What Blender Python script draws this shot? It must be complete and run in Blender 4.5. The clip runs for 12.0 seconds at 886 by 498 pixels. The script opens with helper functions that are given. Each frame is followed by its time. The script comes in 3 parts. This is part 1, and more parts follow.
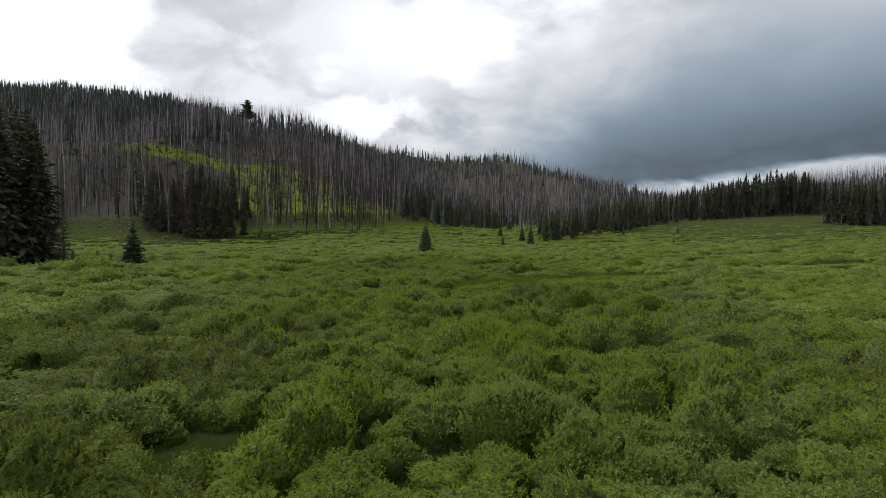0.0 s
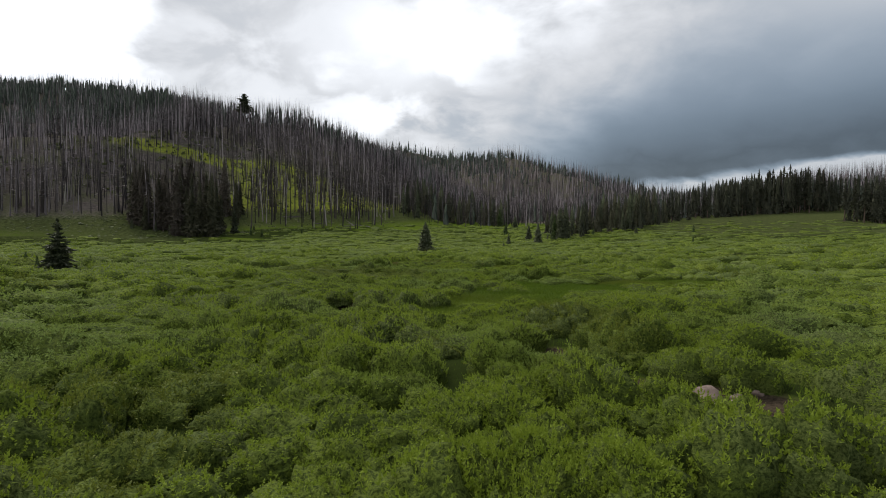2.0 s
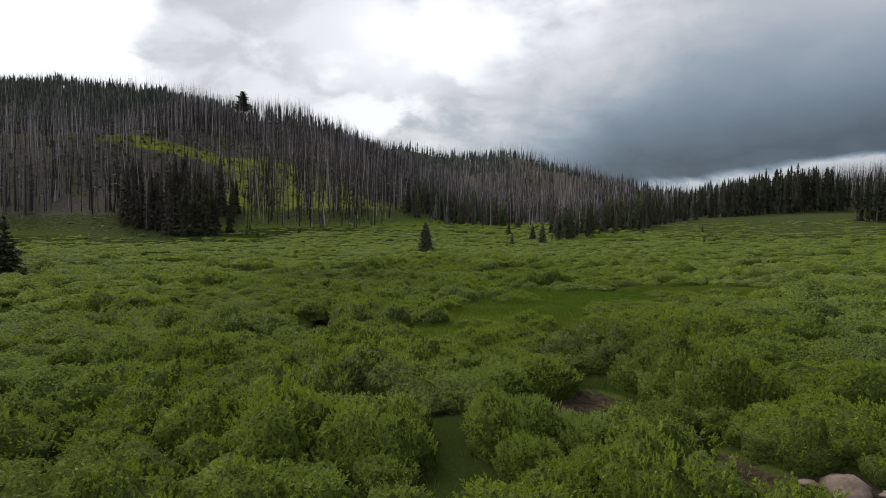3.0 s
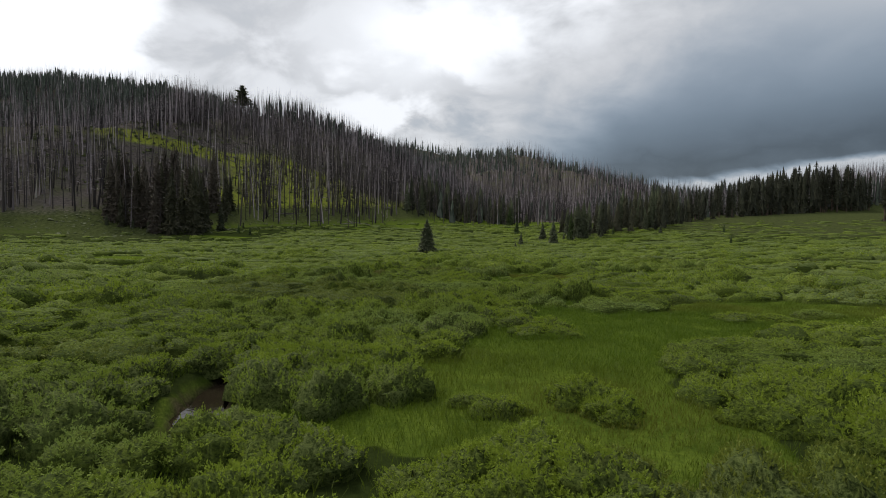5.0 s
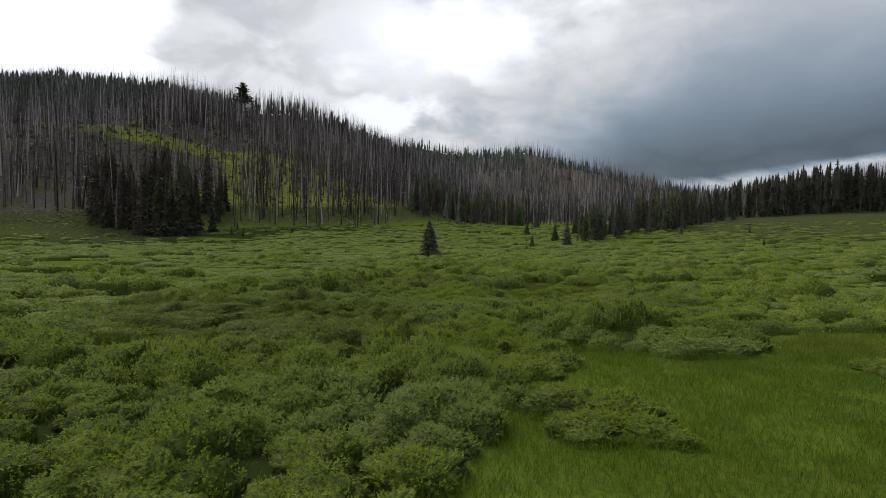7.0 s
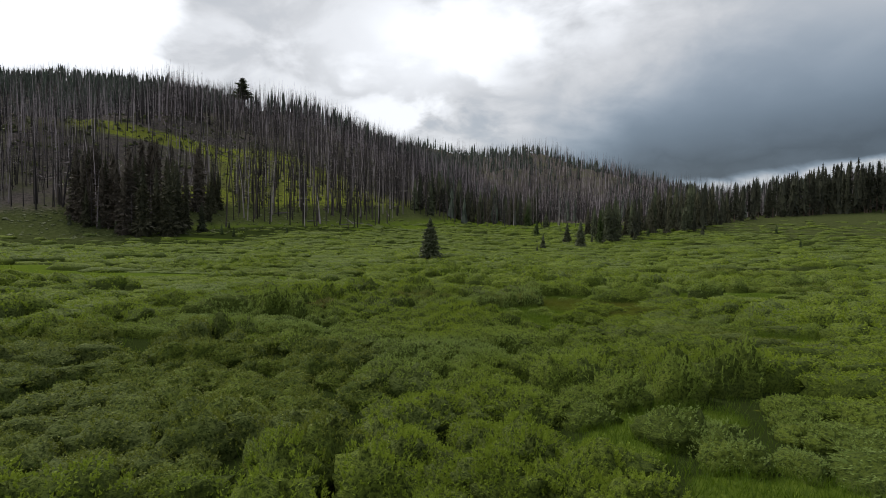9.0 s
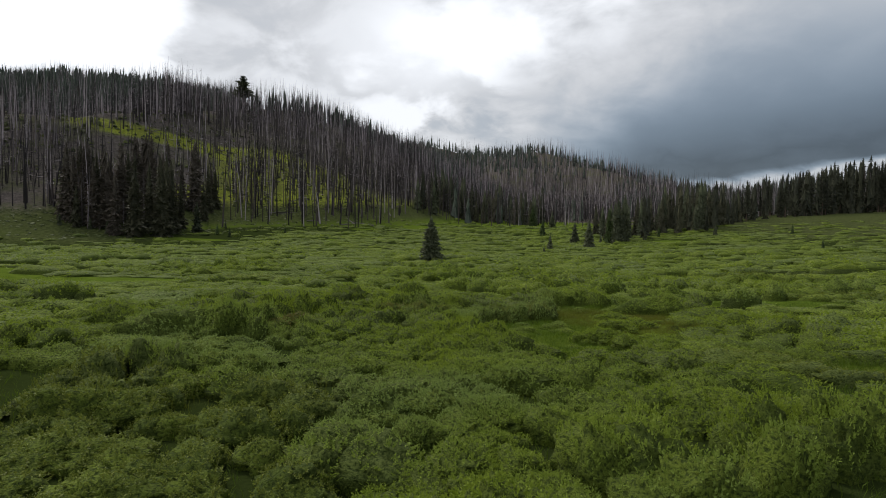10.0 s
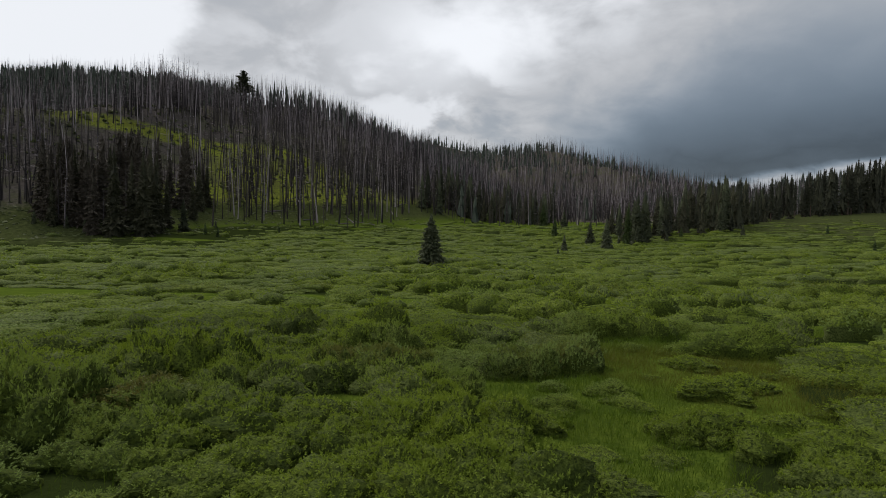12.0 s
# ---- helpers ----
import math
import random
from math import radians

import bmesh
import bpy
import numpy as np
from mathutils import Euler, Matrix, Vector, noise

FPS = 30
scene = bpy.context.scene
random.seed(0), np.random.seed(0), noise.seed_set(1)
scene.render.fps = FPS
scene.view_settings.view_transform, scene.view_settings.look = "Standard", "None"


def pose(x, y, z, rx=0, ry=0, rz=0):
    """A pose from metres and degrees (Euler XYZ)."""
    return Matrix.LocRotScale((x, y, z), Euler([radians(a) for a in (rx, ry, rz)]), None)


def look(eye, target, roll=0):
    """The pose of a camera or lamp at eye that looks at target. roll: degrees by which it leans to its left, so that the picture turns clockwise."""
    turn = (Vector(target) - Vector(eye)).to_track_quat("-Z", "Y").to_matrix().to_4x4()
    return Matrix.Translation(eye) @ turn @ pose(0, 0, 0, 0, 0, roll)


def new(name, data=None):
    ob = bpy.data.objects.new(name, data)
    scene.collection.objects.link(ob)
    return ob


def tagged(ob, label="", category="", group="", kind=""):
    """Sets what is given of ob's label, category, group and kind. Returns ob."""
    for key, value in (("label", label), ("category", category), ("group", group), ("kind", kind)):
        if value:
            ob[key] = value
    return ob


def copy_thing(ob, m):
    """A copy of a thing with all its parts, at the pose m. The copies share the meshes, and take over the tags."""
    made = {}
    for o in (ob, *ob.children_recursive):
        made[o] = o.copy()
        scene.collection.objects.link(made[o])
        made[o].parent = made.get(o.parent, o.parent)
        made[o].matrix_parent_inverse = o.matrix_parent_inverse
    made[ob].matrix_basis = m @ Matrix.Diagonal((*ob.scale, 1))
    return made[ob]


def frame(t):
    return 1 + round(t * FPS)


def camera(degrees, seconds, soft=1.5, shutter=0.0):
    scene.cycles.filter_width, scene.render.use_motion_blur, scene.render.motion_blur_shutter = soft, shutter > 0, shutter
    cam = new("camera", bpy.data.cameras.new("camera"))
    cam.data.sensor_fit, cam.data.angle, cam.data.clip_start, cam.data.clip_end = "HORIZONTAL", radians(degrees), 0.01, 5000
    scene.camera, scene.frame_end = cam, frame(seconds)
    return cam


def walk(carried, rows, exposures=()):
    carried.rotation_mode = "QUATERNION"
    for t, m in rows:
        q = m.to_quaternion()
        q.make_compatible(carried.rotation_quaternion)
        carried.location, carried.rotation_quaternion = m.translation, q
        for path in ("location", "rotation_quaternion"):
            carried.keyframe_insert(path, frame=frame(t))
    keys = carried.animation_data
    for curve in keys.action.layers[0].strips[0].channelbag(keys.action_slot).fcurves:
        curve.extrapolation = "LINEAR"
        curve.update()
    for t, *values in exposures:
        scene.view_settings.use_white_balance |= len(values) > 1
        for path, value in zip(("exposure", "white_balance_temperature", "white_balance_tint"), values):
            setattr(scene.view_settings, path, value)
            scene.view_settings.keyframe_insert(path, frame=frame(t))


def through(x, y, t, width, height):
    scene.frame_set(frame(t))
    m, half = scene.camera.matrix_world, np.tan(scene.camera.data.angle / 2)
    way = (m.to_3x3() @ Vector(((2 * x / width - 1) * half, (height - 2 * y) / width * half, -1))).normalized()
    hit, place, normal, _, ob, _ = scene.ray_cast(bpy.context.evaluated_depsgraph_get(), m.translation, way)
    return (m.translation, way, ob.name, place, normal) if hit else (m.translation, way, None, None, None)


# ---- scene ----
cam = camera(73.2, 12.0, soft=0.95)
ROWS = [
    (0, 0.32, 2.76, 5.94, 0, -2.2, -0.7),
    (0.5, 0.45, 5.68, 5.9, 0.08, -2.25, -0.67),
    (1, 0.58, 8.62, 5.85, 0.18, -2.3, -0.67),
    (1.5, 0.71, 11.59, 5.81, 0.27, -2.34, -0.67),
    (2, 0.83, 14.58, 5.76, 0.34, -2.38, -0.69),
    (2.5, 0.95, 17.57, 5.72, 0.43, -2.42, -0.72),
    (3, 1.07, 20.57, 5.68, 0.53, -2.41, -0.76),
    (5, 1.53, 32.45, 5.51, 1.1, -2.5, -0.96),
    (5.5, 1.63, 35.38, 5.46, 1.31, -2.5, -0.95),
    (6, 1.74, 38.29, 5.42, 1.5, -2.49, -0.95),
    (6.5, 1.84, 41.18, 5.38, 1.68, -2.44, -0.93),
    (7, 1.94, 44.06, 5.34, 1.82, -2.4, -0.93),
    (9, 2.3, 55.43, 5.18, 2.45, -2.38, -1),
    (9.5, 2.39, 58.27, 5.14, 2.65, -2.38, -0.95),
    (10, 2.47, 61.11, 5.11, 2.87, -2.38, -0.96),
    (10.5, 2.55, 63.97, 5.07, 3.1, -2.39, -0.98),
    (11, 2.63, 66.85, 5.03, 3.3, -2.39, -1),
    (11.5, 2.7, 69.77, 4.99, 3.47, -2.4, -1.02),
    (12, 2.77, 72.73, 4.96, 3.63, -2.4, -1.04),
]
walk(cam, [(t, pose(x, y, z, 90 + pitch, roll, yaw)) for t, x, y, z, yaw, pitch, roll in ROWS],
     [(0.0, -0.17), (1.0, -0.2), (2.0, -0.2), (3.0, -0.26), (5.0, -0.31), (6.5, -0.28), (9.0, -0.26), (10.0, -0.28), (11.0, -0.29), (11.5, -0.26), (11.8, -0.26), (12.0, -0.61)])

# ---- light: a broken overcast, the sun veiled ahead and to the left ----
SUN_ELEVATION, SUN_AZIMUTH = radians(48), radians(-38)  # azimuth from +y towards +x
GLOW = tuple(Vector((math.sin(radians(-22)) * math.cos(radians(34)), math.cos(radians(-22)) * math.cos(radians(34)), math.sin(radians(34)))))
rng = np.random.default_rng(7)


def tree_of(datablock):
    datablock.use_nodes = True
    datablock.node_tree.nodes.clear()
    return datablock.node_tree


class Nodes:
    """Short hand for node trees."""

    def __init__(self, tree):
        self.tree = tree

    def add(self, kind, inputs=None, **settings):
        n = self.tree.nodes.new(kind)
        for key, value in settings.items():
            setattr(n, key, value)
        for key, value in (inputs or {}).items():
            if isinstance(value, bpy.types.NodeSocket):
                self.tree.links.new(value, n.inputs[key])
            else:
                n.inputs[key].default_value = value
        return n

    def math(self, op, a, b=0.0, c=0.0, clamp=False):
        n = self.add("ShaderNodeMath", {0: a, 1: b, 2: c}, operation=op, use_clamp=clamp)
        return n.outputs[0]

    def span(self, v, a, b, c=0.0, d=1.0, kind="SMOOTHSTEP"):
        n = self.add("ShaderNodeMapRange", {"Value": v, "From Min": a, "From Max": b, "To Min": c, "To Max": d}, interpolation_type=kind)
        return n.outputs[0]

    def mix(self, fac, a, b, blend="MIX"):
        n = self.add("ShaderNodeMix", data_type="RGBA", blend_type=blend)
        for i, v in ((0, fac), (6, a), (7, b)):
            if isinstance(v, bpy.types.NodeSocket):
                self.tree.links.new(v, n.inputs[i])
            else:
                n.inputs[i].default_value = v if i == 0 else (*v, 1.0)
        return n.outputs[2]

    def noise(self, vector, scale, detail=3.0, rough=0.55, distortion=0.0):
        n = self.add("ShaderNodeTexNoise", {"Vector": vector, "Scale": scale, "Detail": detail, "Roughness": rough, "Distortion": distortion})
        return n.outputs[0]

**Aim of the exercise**
Repeat the listing above up to and including the line with "pose from metres", starting from its first line. Drop any pictures.

**Task response**
What Blender Python script draws this shot? It must be complete and run in Blender 4.5. The clip runs for 12.0 seconds at 886 by 498 pixels. The script opens with helper functions that are given. Each frame is followed by its time. The script comes in 3 parts. This is part 1, and more parts follow.
0.0 s
2.0 s
3.0 s
5.0 s
7.0 s
9.0 s
10.0 s
12.0 s
# ---- helpers ----
import math
import random
from math import radians

import bmesh
import bpy
import numpy as np
from mathutils import Euler, Matrix, Vector, noise

FPS = 30
scene = bpy.context.scene
random.seed(0), np.random.seed(0), noise.seed_set(1)
scene.render.fps = FPS
scene.view_settings.view_transform, scene.view_settings.look = "Standard", "None"


def pose(x, y, z, rx=0, ry=0, rz=0):
    """A pose from metres and degrees (Euler XYZ)."""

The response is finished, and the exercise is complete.